More reading becomes a refuge. The new Churchill book by Geoffrey Wheatcroft provides a judicious corrective to the hagiography that developed especially in the U.S. The Andrew Roberts biography was good but mostly passed over the many low points, actually decades, of his life. Wheatcroft, in contrast, agrees that he shone during the five World War II years, even with many problematic acts. He was the man of the hour and deserved the acclaim. Most of the rest of his career before and after was far less successful. He did oppose appeasement and predicted the disasters of British foreign policy in the 1930's, but had little impact.
The rest were often disastrous, although one of his surprising defenders about Gallipoli was an officer who was in uniform there, Clement Attlee, who defeated Churchill in the 1945 election that showed that the British public knew that a different leader was needed in peacetime.
Churchill was an unabashed imperialist, racist according to the standard outlook of the British upper classes, and tone-deaf to horrors like the killer London fog. His second stretch as Prime Minister in the early 1950's was undistinguished.
It's when he is put up against the prewar Tory powers like Neville Chamberlain and Lord Halifax, appeasers at best, that he comes off as a roaring success. Boothby and especially Beaverbrook became real war assets, but Attlee's cabinet--Bevan and Bevin, Morrison, and many others--were able to bring real change to the hidebound institutions of the U.K. Only a true right-wing revolutionary, Thatcher, could undo a great deal of the reform.

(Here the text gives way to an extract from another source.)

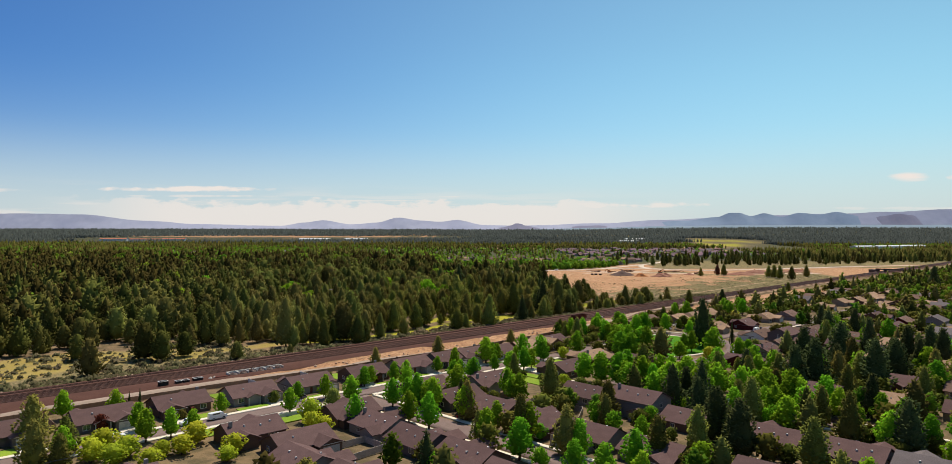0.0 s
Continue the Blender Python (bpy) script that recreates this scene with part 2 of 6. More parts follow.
def box(bm, x0, x1, y0, y1, z0, z1):
    v = [bm.verts.new(p) for p in ((x0, y0, z0), (x1, y0, z0), (x1, y1, z0), (x0, y1, z0),
                                   (x0, y0, z1), (x1, y0, z1), (x1, y1, z1), (x0, y1, z1))]
    for f in ((3, 2, 1, 0), (4, 5, 6, 7), (0, 1, 5, 4), (1, 2, 6, 5), (2, 3, 7, 6), (3, 0, 4, 7)):
        bm.faces.new([v[i] for i in f])
    return bm


def boxes(*dims):
    bm = bmesh.new()
    for d in dims:
        box(bm, *d)
    return bm


def smooth01(x):
    x = np.clip(x, 0, 1)
    return x * x * (3 - 2 * x)


_lat = np.random.default_rng(3).random((256, 256))


def vnoise(x, y, scale, octaves=3):
    """Smooth value noise in 0..1."""
    out, amp, tot = 0, 1.0, 0
    for o in range(octaves):
        u, v = np.asarray(x) / scale * 2 ** o + 17 * o, np.asarray(y) / scale * 2 ** o + 31 * o
        i, j = np.floor(u).astype(int), np.floor(v).astype(int)
        fu, fv = smooth01(u - i), smooth01(v - j)
        a, b = _lat[i % 256, j % 256], _lat[(i + 1) % 256, j % 256]
        c, d = _lat[i % 256, (j + 1) % 256], _lat[(i + 1) % 256, (j + 1) % 256]
        out = out + amp * ((a * (1 - fu) + b * fu) * (1 - fv) + (c * (1 - fu) + d * fu) * fv)
        tot += amp
        amp *= 0.5
    return out / tot


def to_sn(x, y):
    x, y = np.asarray(x, float), np.asarray(y, float) - 368
    return DS.x * x + DS.y * y, DN.x * x + DN.y * y


def near_line(x, y, pts):
    """Distance to a polyline."""
    best = np.full(np.shape(x), 1e9)
    for (ax, ay), (bx, by) in zip(pts[:-1], pts[1:]):
        dx, dy = bx - ax, by - ay
        t = np.clip(((x - ax) * dx + (y - ay) * dy) / (dx * dx + dy * dy), 0, 1)
        best = np.minimum(best, np.hypot(x - ax - t * dx, y - ay - t * dy))
    return best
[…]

Churchill was always able to write--he admitted that he would make sure the world knew of his accomplishments during World War II because he would write the history, and he did just that. In contrast to his World War II six-volume set, he did better with his History of the English-Speaking Peoples. It is out of fashion today, largely because any work with that title offends too many and omits too much, but there's much good in it, told entertainingly.
Many of his quirks that seemed positive then--the huge cigars and the booze--seem less impressive today. He was far from a good parent--several of his children led sad, disastrous lives.
Yet the oratory, which to me still works, and although it might not be effective today, was just what was needed then. He understood that there was no way to negotiate with Nazi Germany, especially from a position of weakness. He also realized early on that he would take advantage of his partially American parentage to build a good working relationship with FDR, who also grasped that despite their many differences, was the right man for the time.